Pepe vient nous chercher à l'heure prévue. Il est le seul à proposer des services et le fait apparemment très souvent. « J'ai même eu des Yougoslaves ! » nous lance-t-il, sans que l'on sache exactement s'il voulait nous montrer son ancienneté dans le métier ou nous révéler involontairement ses lacunes en géopolitique. Il nous déposera dans le village de pêcheurs, où lui et sa famille vivent depuis trois générations, presque exclusivement de la pêche. Incroyable pays, où l'appétit des promoteurs immobiliers se dirige au même endroit, laissant vierge ces lieux de beauté et de quiétude uniques. Jusqu'à ce qu'un candidat à la présidentielle américaine ait l'idée de poser ses lettres d'or sur une des collines environnantes ? Espérons que non, et que les enfants et les petits-enfants de Pepe n'aient pas le même destin que les vaches de Punta del Este.

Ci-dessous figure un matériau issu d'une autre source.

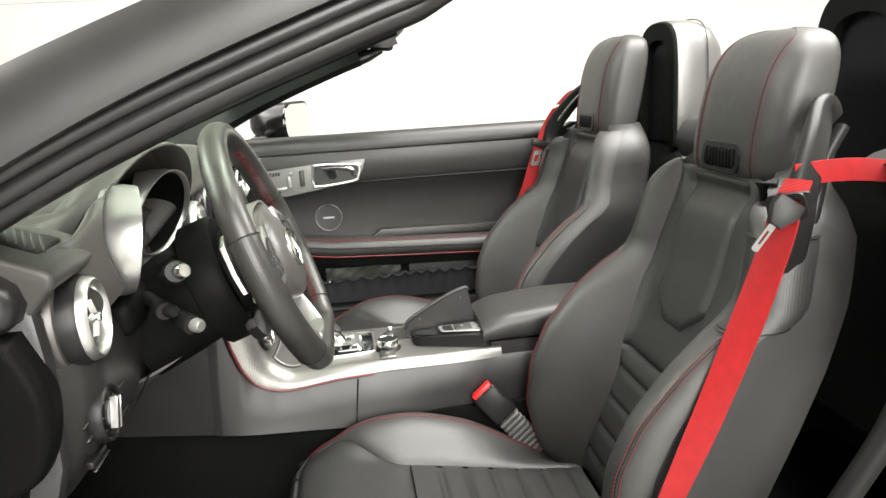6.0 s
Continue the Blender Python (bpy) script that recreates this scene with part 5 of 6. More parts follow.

15 kilomètres plus loin, c'est un autre décor que nous réserve La Paloma, une bourgade touristique l'été mais bien moins huppée et bétonnée que Punta del Este. Un décor à planter sa tente, donc. Nous élisons un petit coin à côté d'une statue de la Vierge. Rien à voir avec cette illustre bonne femme dont on peut quand même douter de la virginité, mais c'est encore le plus beau paysage qui nous est accessible. Une fois montée la tente, nous commençons à regretter notre choix : trois ou quatre voitures arrivent, certains passants viennent se recueillir auprès de la statue, qui est à nos pieds. On se sent un peu mal, et nous allons demander l'opinion d'une vieille dame, venue faire promener ses chiens :

« A vrai dire, je n'ai jamais vu personne camper ici.

  • Mais vous, ça vous dérange ?

  • Non, mais... bon, c'est à côté de la Vierge, quand même..

  • Oui, euh... En fait, c'est pour lui demander sa protection.

  • Aaaah, dans ce cas ! »

C'est pas beau de mentir. La vieille dame partira quand même rassurée d'avoir croisé la route d'une famille de pèlerins plutôt que de métèques alcoolisés. Et nous passerons une très bonne nuit, certes froide, mais nous aurions mauvaise foi à mettre ça sur le dos de la Vierge. Le lendemain, Maïa lui offrira un coquillage en guise de remerciement. On a fait du couchsurfing chez la Vierge, et ça, c'est bien plus hype que Punta del Este.